• **Dataset extract**
* BEGIN *
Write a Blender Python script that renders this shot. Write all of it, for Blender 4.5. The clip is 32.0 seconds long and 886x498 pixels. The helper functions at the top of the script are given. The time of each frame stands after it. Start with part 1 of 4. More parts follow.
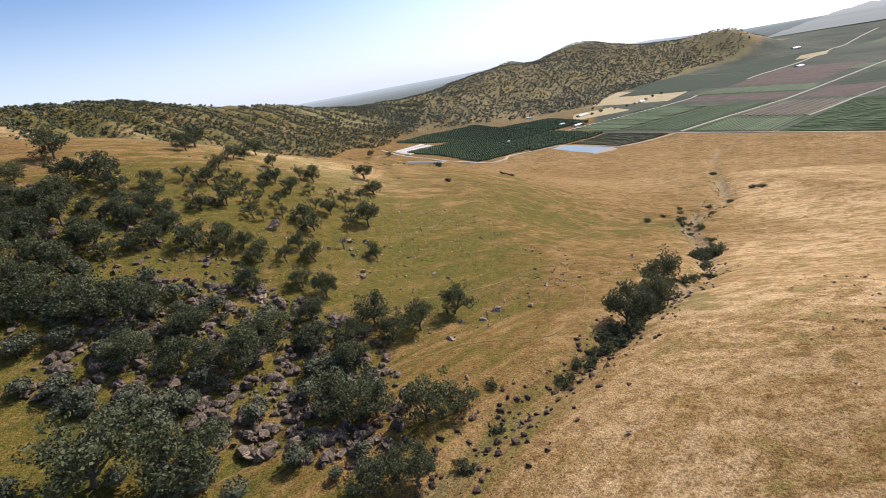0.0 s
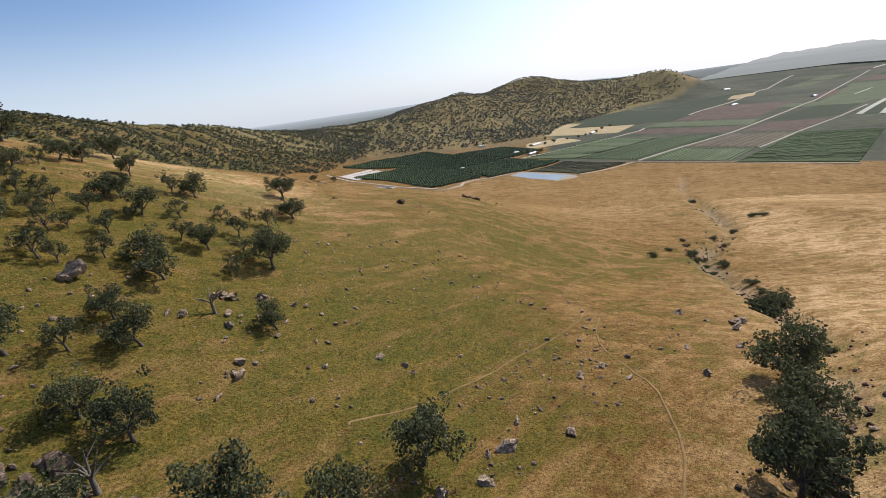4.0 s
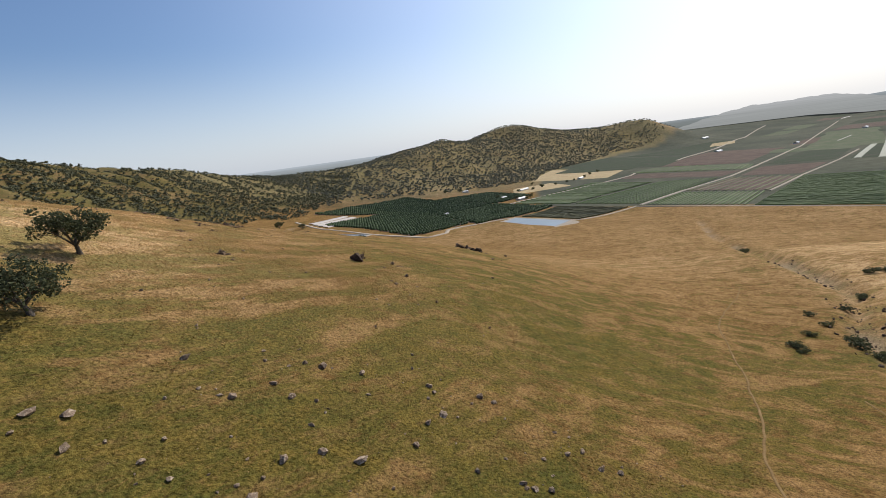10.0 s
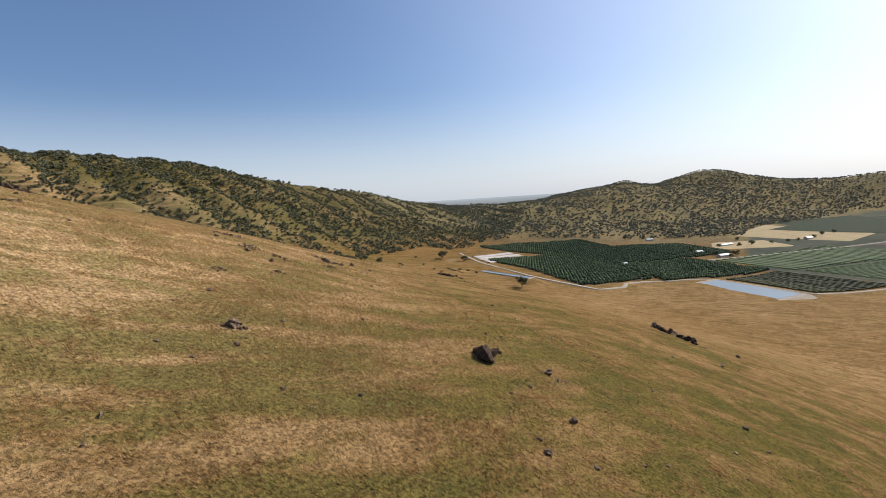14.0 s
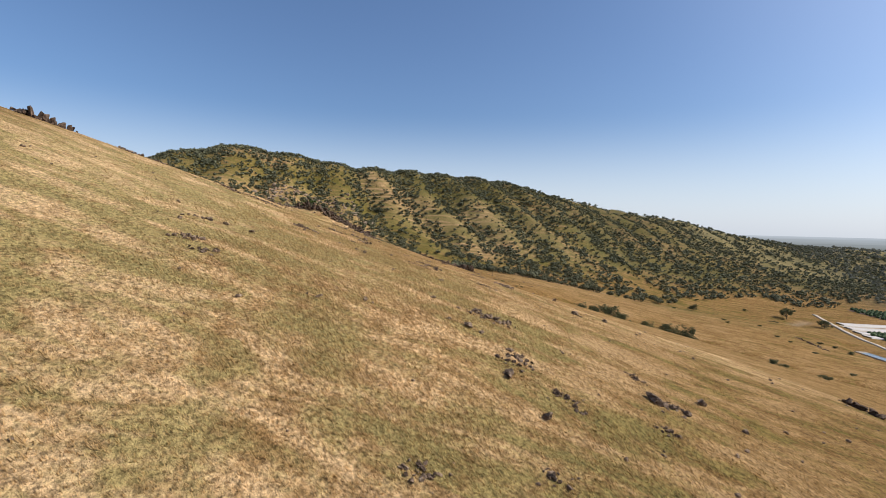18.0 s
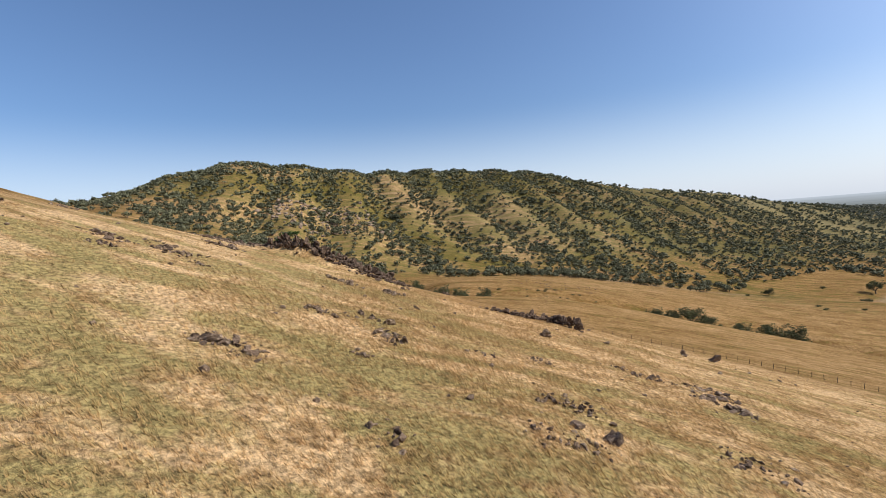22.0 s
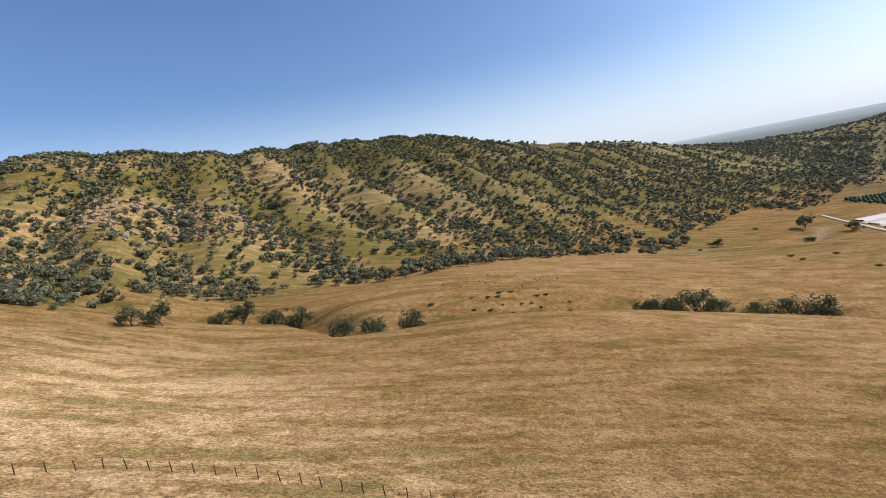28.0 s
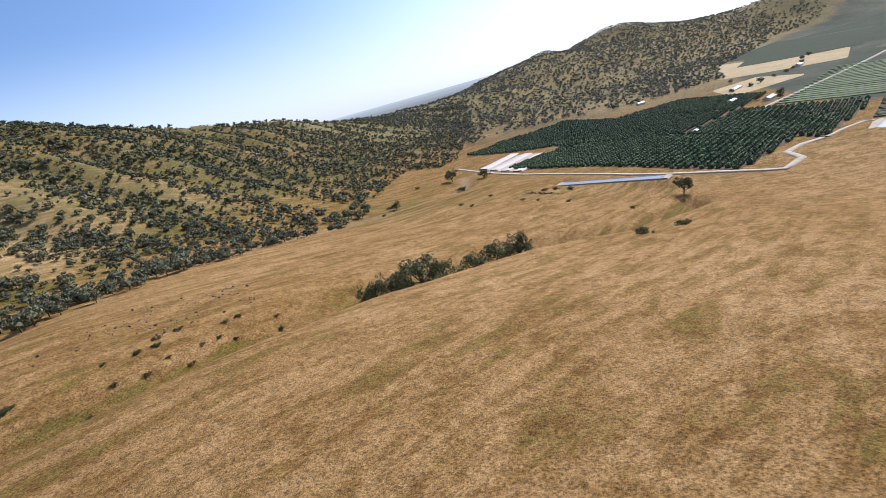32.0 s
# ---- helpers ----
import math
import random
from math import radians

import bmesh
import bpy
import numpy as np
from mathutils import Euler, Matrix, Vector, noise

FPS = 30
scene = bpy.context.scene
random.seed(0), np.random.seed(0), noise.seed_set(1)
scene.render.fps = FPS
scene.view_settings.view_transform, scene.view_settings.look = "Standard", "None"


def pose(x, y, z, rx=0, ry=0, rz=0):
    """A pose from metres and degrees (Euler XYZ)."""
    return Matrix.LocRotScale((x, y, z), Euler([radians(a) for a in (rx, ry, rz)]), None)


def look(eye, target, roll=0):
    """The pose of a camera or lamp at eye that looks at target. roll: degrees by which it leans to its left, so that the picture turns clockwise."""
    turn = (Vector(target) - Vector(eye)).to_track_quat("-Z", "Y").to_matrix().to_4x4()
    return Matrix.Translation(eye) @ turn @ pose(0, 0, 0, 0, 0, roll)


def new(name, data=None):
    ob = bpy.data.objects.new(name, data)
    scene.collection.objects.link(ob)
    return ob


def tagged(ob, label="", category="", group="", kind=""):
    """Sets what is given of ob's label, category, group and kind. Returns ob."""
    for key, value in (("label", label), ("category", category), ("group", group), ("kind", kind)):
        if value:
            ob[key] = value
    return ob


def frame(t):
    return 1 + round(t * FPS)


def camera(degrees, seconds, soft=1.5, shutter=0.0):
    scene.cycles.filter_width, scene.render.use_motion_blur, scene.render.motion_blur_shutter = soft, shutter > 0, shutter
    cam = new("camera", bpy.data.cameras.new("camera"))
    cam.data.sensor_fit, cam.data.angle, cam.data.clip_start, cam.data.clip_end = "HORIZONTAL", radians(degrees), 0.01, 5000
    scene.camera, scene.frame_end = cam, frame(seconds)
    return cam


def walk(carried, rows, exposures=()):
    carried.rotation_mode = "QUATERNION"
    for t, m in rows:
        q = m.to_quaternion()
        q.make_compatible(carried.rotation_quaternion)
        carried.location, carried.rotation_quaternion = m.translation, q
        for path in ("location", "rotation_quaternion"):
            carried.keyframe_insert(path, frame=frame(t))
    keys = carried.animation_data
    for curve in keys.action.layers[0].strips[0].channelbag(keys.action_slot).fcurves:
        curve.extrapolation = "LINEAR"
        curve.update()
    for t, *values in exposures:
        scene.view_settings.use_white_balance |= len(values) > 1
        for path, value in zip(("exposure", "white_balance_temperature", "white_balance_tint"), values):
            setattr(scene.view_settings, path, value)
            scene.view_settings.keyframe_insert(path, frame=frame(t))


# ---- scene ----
# The camera: a small drone that climbs along a hillside and swings out over a swale.
cam = camera(87.0, 32.0, soft=0.6)
PATH = [
    (0, (0.0, 0.0, 0.001), (-0.001, 1.876, -0.694), -10.4),
    (0.5, (-0.642, 9.144, -2.93), (-0.608, 11.023, -3.614), -10.1),
    (1, (-1.176, 18.197, -5.694), (-1.108, 20.078, -6.372), -9.6),
    (1.5, (-1.442, 27.084, -8.068), (-1.349, 28.969, -8.73), -9.9),
    (2, (-1.42, 35.804, -10.202), (-1.289, 37.69, -10.857), -9.3),
    (2.5, (-1.116, 44.36, -12.25), (-0.958, 46.248, -12.892), -8.9),
    (3, (-0.667, 52.798, -14.305), (-0.48, 54.686, -14.937), -8.8),
    (3.5, (-0.15, 61.174, -16.427), (0.062, 63.063, -17.047), -8.5),
    (4, (0.448, 69.412, -18.585), (0.681, 71.302, -19.194), -8.2),
    (4.5, (1.131, 77.564, -20.736), (1.382, 79.456, -21.333), -8.0),
    (5, (1.903, 85.682, -22.833), (2.171, 87.576, -23.419), -7.8),
    (5.5, (2.769, 93.819, -24.832), (3.053, 95.714, -25.404), -7.7),
    (6, (3.733, 102.025, -26.688), (4.034, 103.922, -27.243), -7.6),
    (6.5, (4.639, 110.261, -28.249), (4.955, 112.162, -28.785), -7.4),
    (7, (5.597, 118.592, -29.483), (5.925, 120.496, -30.002), -7.3),
    (7.5, (6.592, 126.909, -30.766), (6.93, 128.815, -31.268), -7.3),
    (8, (7.531, 135.046, -32.038), (7.876, 136.955, -32.523), -7.4),
    (8.5, (8.528, 143.077, -33.31), (8.877, 144.989, -33.781), -7.4),
    (9, (9.708, 150.928, -34.674), (10.058, 152.844, -35.127), -7.6),
    (9.5, (10.931, 158.779, -35.873), (11.281, 160.698, -36.312), -7.7),
    (10, (12.106, 166.59, -37.005), (12.453, 168.514, -37.429), -7.8),
    (10.5, (13.429, 174.421, -38.138), (13.765, 176.35, -38.549), -7.5),
    (11, (14.952, 182.129, -39.119), (15.272, 184.063, -39.516), -7.7),
    (11.5, (16.347, 189.76, -39.9), (16.648, 191.699, -40.285), -7.3),
    (12, (17.456, 197.32, -40.355), (17.716, 199.268, -40.727), -7.0),
    (12.5, (18.175, 204.755, -40.67), (18.347, 206.718, -41.013), -6.5),
    (13, (18.534, 212.215, -40.735), (18.552, 214.193, -41.031), -5.7),
    (13.5, (18.282, 219.986, -40.495), (18.132, 221.965, -40.741), -4.7),
    (14, (17.434, 227.691, -40.093), (17.102, 229.652, -40.298), -3.6),
    (14.5, (15.968, 235.138, -39.405), (15.45, 237.062, -39.578), -2.5),
    (15, (14.038, 242.203, -38.473), (13.329, 244.067, -38.619), -1.7),
    (15.5, (11.75, 248.851, -37.386), (10.86, 250.638, -37.512), -1.0),
    (16, (8.884, 255.062, -36.242), (7.832, 256.759, -36.353), -0.2),
    (16.5, (5.428, 260.837, -35.085), (4.239, 262.442, -35.186), 0.5),
    (17, (1.371, 266.179, -33.961), (0.074, 267.698, -34.056), 1.2),
    (17.5, (-3.299, 271.091, -32.914), (-4.672, 272.542, -33.007), 1.5),
    (18, (-8.595, 275.574, -31.99), (-10.007, 276.987, -32.084), 1.4),
    (18.5, (-14.411, 279.96, -31.035), (-15.853, 281.343, -31.127), 1.2),
    (19, (-20.69, 284.209, -30.041), (-22.155, 285.567, -30.135), 0.7),
    (19.5, (-27.181, 288.397, -29.051), (-28.663, 289.736, -29.144), -0.0),
    (20, (-33.795, 292.624, -28.112), (-35.284, 293.956, -28.206), -1.0),
    (20.5, (-40.504, 297.062, -27.065), (-41.99, 298.397, -27.163), -2.0),
    (21, (-47.076, 301.813, -26.154), (-48.556, 303.154, -26.257), -3.2),
    (21.5, (-53.603, 307.013, -25.764), (-55.078, 308.359, -25.867), -3.8),
    (22, (-59.891, 312.24, -25.411), (-61.358, 313.595, -25.516), -4.5),
    (22.5, (-65.919, 317.602, -24.99), (-67.38, 318.964, -25.094), -5.3),
    (23, (-72.509, 323.604, -24.361), (-73.96, 324.976, -24.469), -5.9),
    (23.5, (-79.029, 329.944, -23.881), (-80.468, 331.328, -23.994), -6.5),
    (24, (-85.417, 336.488, -23.434), (-86.845, 337.883, -23.553), -7.2),
    (24.5, (-91.656, 343.2, -23.055), (-93.074, 344.605, -23.183), -7.7),
    (25, (-97.63, 349.942, -22.683), (-99.048, 351.346, -22.82), -7.8),
    (25.5, (-103.439, 356.67, -22.323), (-104.863, 358.067, -22.47), -7.6),
    (26, (-109.186, 363.342, -21.982), (-110.616, 364.731, -22.139), -7.4),
    (26.5, (-114.972, 369.913, -21.665), (-116.404, 371.298, -21.833), -7.3),
    (27, (-120.898, 376.339, -21.378), (-122.324, 377.73, -21.559), -7.4),
    (27.5, (-126.852, 382.596, -21.31), (-128.191, 384.066, -21.53), -8.8),
    (28, (-132.641, 388.712, -21.493), (-133.817, 390.306, -21.764), -10.8),
    (28.5, (-138.163, 394.905, -21.867), (-139.115, 396.631, -22.207), -12.5),
    (29, (-143.174, 401.408, -22.442), (-143.898, 403.226, -22.857), -13.0),
    (29.5, (-147.492, 408.047, -23.383), (-148.012, 409.919, -23.857), -13.5),
    (30, (-150.912, 414.84, -24.601), (-151.282, 416.736, -25.117), -14.1),
    (30.5, (-153.584, 421.978, -25.991), (-153.811, 423.884, -26.55), -14.8),
    (31, (-155.631, 429.116, -27.626), (-155.727, 431.022, -28.224), -15.4),
    (31.5, (-157.17, 436.156, -29.608), (-157.211, 438.06, -30.219), -15.6),
    (32, (-158.418, 443.218, -31.638), (-158.374, 445.115, -32.269), -15.7),
]
walk(cam, [(t, look(eye, target, roll)) for t, eye, target, roll in PATH], exposures=[(0.0, 0.36, 6200, 14), (4.0, 0.1, 6350, 12), (7.0, -0.06, 6450, 11), (13.0, -0.12, 6450, 10), (15.0, 0.02, 6500, 12), (18.0, 0.06, 6400, 11), (20.0, 0.15, 6350, 11), (24.0, 0.14, 6300, 11), (28.0, 0.18, 6150, 12), (30.0, 0.24, 6000, 14), (32.0, 0.36, 5900, 15)])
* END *
• **Challenge**
Both the line with "for path, value" and the line with "scene.view_settings.keyframe_insert(path, frame=frame(t))" belong in the answer; write them out exactly, with every line between.

• **Final answer**
        for path, value in zip(("exposure", "white_balance_temperature", "white_balance_tint"), values):
            setattr(scene.view_settings, path, value)
            scene.view_settings.keyframe_insert(path, frame=frame(t))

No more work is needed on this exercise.